Da un lato, c’è l’assenza di un dialogo onesto del governo Rajoytra le parti, Mas e gli altri partiti che appoggiavano il referendum: Convergenza Democratica di Catalogna, Sinistra Repubblicana di Catalogna, Unione Democratica di Catalogna, Iniziativa per la Catalogna Verde, Sinistra Unita e Alternativa e Candidatura di Unità Popolare.
La tensione frutto del non raggiungimento di una soluzione comune cresceva man mano e le linee di comunicazione si sono interrotte quando per l’ennesima volta e, definitivamente, il governo centrale di Madrid ha proclamato illegale il referendum, letteralmente nascondendosi dietro il principio costituzionale che prevede che, in Spagna, siano permessi solo i referendum che coinvolgono tutta la popolazione con diritto al voto e non solo una parte di essa.
Non poter comunicare, elimina un diritto importantissimo della democrazia, spingendo i cittadini della Catalogna, malgrado, a prendere o lasciare. Il cittadino è abbandonando con incuria. Il mondo della parola, prevede lo scambio reciproco di opinioni, il rapporto diretto, del coinvolgimento, nei processi comunicativi. Coinvolgimento che si attua con la piena partecipazione dell’individuo, del suo intelletto.
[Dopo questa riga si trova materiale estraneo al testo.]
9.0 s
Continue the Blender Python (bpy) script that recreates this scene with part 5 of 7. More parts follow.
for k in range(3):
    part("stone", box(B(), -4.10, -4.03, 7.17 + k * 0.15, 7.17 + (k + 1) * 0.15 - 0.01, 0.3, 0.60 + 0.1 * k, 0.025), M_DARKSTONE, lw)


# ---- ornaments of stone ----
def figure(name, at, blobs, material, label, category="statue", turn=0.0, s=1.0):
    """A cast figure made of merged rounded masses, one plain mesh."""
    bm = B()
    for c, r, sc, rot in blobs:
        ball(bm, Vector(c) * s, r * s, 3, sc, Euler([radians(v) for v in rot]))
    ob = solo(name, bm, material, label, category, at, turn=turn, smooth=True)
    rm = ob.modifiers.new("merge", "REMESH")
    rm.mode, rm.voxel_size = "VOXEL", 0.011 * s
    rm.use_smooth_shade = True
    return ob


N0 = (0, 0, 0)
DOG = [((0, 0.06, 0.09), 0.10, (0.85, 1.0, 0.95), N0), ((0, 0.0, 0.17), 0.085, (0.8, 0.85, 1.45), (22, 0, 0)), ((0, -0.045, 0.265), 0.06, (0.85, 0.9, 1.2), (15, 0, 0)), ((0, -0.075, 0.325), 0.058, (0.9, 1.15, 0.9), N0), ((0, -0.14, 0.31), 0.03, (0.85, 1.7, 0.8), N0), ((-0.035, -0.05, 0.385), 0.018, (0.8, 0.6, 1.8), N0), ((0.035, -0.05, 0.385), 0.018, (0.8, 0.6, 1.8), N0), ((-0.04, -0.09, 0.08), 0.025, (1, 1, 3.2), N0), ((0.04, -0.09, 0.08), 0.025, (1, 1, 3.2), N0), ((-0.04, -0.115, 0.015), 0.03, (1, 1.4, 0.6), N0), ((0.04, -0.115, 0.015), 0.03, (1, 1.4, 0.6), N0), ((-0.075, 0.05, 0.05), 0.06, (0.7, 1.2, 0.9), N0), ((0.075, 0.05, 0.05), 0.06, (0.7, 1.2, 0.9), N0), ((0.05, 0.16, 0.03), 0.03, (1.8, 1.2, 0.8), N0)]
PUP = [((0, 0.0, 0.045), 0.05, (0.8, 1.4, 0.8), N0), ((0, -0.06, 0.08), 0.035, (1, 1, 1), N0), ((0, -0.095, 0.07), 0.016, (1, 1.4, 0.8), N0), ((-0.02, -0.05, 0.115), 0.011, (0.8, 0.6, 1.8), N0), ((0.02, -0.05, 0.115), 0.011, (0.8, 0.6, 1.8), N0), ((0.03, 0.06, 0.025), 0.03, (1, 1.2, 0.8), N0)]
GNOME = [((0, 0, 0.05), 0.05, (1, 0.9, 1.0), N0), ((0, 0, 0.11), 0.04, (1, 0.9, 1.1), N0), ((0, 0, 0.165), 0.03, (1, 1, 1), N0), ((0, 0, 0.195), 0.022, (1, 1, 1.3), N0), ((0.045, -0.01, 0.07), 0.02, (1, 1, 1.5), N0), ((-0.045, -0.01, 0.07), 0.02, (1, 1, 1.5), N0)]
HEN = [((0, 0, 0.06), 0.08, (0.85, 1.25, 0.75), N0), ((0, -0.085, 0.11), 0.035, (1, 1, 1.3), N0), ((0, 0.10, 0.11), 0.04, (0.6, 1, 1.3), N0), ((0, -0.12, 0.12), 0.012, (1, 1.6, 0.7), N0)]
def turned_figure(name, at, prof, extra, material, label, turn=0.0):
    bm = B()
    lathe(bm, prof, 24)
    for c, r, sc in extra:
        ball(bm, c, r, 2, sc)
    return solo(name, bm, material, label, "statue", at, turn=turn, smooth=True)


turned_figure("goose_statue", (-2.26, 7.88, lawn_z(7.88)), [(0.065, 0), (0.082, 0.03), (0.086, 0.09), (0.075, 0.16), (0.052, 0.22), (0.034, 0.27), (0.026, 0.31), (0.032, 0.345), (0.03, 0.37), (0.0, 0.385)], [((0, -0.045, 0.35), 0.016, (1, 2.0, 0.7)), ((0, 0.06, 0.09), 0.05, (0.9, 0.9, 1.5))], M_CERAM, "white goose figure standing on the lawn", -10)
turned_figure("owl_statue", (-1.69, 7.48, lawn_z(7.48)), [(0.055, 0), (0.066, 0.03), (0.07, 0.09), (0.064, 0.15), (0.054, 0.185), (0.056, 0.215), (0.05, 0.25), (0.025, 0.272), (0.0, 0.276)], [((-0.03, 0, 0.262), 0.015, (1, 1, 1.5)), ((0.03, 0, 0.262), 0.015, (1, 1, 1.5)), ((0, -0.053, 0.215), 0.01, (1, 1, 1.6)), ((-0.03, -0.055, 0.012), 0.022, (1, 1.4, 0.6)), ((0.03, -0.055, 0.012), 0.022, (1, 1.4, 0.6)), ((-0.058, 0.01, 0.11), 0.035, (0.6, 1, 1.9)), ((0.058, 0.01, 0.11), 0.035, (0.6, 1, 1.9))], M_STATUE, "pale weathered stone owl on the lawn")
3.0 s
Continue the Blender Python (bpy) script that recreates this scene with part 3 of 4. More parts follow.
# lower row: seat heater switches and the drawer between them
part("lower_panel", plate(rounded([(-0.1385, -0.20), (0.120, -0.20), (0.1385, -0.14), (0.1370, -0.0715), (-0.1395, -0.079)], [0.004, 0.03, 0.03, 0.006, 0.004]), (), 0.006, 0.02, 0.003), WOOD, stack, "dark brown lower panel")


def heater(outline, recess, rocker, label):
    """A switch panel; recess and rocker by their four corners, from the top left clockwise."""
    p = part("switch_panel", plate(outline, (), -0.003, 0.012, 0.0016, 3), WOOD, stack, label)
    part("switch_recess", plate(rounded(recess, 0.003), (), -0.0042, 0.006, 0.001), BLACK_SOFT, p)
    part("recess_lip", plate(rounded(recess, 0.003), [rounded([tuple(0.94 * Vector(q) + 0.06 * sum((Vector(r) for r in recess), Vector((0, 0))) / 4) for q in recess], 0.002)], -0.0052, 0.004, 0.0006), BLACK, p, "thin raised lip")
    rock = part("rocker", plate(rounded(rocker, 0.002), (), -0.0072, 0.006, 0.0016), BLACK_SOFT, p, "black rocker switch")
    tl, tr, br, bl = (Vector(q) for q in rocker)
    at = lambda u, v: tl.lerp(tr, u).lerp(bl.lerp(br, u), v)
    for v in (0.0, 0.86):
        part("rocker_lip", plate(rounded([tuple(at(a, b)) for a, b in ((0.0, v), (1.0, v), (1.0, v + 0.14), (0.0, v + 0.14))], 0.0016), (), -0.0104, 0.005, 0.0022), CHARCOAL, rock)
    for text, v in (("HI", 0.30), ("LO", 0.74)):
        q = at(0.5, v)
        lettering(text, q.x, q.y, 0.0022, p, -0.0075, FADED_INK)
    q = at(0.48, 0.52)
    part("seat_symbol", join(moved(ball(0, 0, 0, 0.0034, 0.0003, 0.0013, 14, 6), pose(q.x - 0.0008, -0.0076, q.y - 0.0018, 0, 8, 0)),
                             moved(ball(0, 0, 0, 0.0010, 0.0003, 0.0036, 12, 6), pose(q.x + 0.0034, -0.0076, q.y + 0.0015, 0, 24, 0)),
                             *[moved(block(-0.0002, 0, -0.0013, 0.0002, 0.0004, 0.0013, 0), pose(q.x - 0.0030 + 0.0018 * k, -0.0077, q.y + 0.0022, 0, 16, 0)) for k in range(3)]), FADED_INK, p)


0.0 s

Dall’altro un referendum pubblicizzato come necessario, fondamentale ha, forse, o, molto probabilmente, dimenticato di parlare con e per i Catalani. Ha forse tralasciato le idee di fondo, quelle che hanno mosso gli animi di numerosi giovani catalani. Consentire alla Catalogna il libero diritto di proporre il cambiamento e migliori condizioni. Pensieri e progetti per riscattare una propria identità, ricca ditradizioni, di costumi diversificati da quelli dell’intera Spagna, come i correfocs, uomini che sputano fuoco e giocano con le fiamme, ballando al suono del tradizionale oboe, come il carnevale di Vilanova i la Geltrú e il Patum di Berga.
Un progetto di fondo, un idea di base, coraggiosa che li ha resi i fautori di questa moderna rivoluzione. Una rivoluzione costituita da intenti nobili e incredibilmente validi: che la cooperazione non sia solo un principio teorico ma che insieme, ascoltando ed accettando le diverse opinioni, ogni uomo possa sentirsi parte di una comunità più grande, che la conoscenza sia tale perchè frutto del confronto con altre tradizioni, pensieri, usi ed esigenze, e possa trasmetterla all’altro migliorandosi. Quanto chiesto era una considerazione maggiore delle idee dei cittadini ed una presa di posizione chiara e decisiva nell’attuare politiche rinnovate e altruiste. Si tratta di un dibattito autentico per una riorganizzazione delle realtà locali a cui Madrid non ha saputo dare voce nè risposta, nè alcun tipo di progetto innovativo.
L’indisponibilità del governo ad ascoltare non ha lasciato nessuna possibilità di emergere alle motivazioni della posizione indipendentista.
Il risultato del referendum resta, comunque, il riflesso della situazione catalana e di quella dell’intera Europa per quanto riguarda la mancanza di una reale unità senza condizioni di genere o ordini dall’alto.
L’esempio di come la politica dimentichi di essere un strumento a servizio dell’ uomo e per l’uomo, in quanto essere comunitario, filosoficamente, antropologicamente, e non del singolo individuo o di un suo fine personale.